Roland Barthes

Notes from Blue Fabriano journal. April 7, 2015

Roland Barthes — 

 “it had all been done before as no individual expression possible.”

Is painting a hermetic activity?

The question I asked when starting these new group of paintings that were titled “Traveling Light” was, could the meaning of the work go beyond just the materials of the painter? The “what you see is what you see” said by Stella could be replaced with what you see you don’t see, or in the words of Paul Klee — “to make visible“. Greenberg denounced the hidden and spirituality in favor of the optical and materiality. Arts purpose was to search for its purest material state.

Joseph Beuys — the alchemy of an artist’s materials and the power of transformation that evoke meaning.

Painting is about feeling what would occur next; in the next moment.

Looking for something more expansive, than taking years to develop a signature style and using patterns and color juxtapositions to highlight the subjective nature of experience.

While the nature of paintings limitations as a two dimensional flat object, the image  can evoke a sense of vibration and movement.
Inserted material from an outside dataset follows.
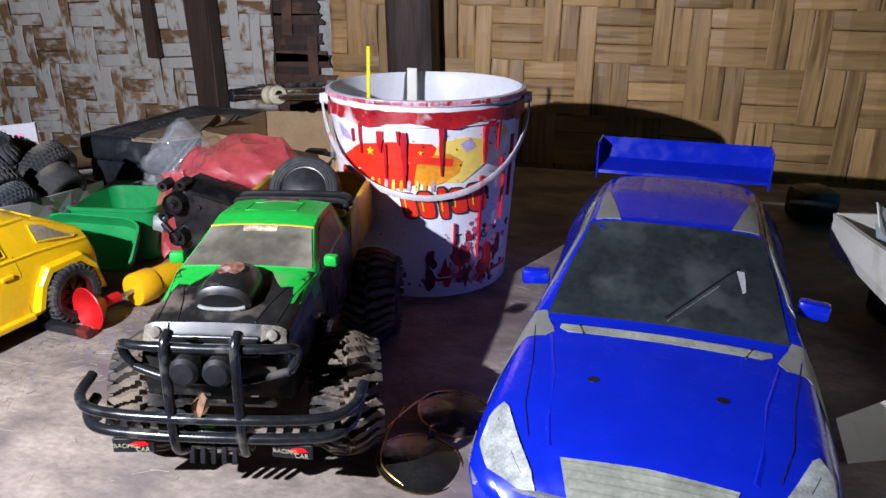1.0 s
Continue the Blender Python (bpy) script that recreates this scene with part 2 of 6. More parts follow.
def woven(name, m, width, height, pitch, mat, label, near, seed, gap=0.985, drop=0.0, tilt=0.0, widths=(0.8, 0.9, 0.97, 1.0, 1.0, 1.0), back=None):
    """A mat woven of bamboo strips in staggered blocks of three. m: the mat's lower left corner, x along it, y up it, z out of it.
    near: the stretch (x0, x1, y0, y1) whose strips are pieces of their own."""
    rng = random.Random(seed)
    # the default near-black panel makes the gaps between strips look unlit
    wall = tagged(part(name, box_bm((width, height, 0.012), (width / 2, height / 2, -0.009)), back or SHADE, m=m), label, "wall", kind="structure")
    rows, cols = int(height / pitch), int(width / pitch)
    meshes = {n: strip_mesh("bamboo_strip", n * pitch * 1.03, pitch * gap, mat) for n in (1, 2, 3, 6)}
    over = lambda c, r: (c + 2 * (r // 3)) % 6 < 3
    spots = []
    for r in range(rows):
        c = 0
        while c < cols:
            n = 1
            while c + n < cols and n < 3 and over(c + n, r) == over(c, r):
                n += 1
            if over(c, r):
                spots.append((c + n / 2, r + 0.5, n, 0))
            c += n
    for c in range(cols):
        r = 0
        while r < rows:
            n = 1
            while r + n < rows and n < 6 and over(c, r + n) == over(c, r):
                n += 1
            if not over(c, r):
                spots.append((c + 0.5, r + n / 2, n if n in meshes else 3 if n < 5 else 6, 90))
            r += n
    verts, faces, single = [], [], 0
    for u, v, n, turn in spots:
        if rng.random() < drop:
            continue
        x, y = u * pitch, v * pitch
        place = pose(x + rng.uniform(-1, 1) * 0.0012, y + rng.uniform(-1, 1) * 0.0012, rng.uniform(0, 0.0015), rng.uniform(-3, 3), 0, turn + rng.uniform(-1.3, 1.3) + tilt)
        place = place @ Matrix.Diagonal((1, rng.choice(widths), 1, 1))
        if near[0] <= x <= near[1] and near[2] <= y <= near[3] and single < 300:
            ob = new("bamboo_strip", meshes[n])
            ob.parent, ob.matrix_basis = wall, place
            single += 1
        else:
            base = len(verts)
            verts += [tuple(place @ w.co) for w in meshes[n].vertices]
            faces += [tuple(base + i for i in p.vertices) for p in meshes[n].polygons]
    if verts:
        mesh = bpy.data.meshes.new("bamboo_strips")
        mesh.from_pydata(verts, [], faces)
        mesh.materials.append(mat)
        rest = new("bamboo_strips", mesh)
        rest.parent = wall
        rest["kind"] = "stuff"
    return wall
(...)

Realizing that the painting process is an inquiry rather than a set of predetermined ideas or theories.

Creating a surface of feeling.

Ease between resting on structure and allowing openness to generate through repetition, brings you to a higher plane.

Give the paintings a sense of structure that allows the process to remain open and generative, and in a sense is mimicking nature.

In visiting Petra, Jordan — the notion of the physicality of material, cinnabar, copper, iron and the tension between what is earthbound and what moves toward the infinite, the horizon.

Not interested in the fragmentation of memory, but rather time – the fluidity of time, the present moment of experiences and the material of paint. 

Stella aligned himself with a reductive, materialist view of art where paint is paint on a surface, rather than interested in the ineffable roots of abstraction that goes back to Hilma af Klint and the relationship between materiality and immateriality, between finiteness and infinity. One sees this in the paintings of Agnes Martin.

PAINTING IS ABOUT SEEING,

Art is an expression of human relation to human psyche and to the cosmos. Abstraction has been widely conceived of as non-dependency on nature and connection to the void as well as a discovery of invisible spiritual patterns”
— Bracha Ettinger

John Yau. “strips away everything until left with one simple repetitive act that requires intense concentration and a precision that allows for change and accident. It is a way of marking time’s relentless unfolding in which infinity is the only destination. The placement of each impression influences the orientation of the following adjacent impression.”

Macke— an open mechanical process where the touch of the brush leads you through the activity of creating through intuition rather than just a closed repetitive system.

Painting as an act of slow focused contemplation where the mark of the brush marks times unfolding presence.

Color is space and not just something applied to the canvas. Structure, improvisation and the relationship of color creates light and vibration.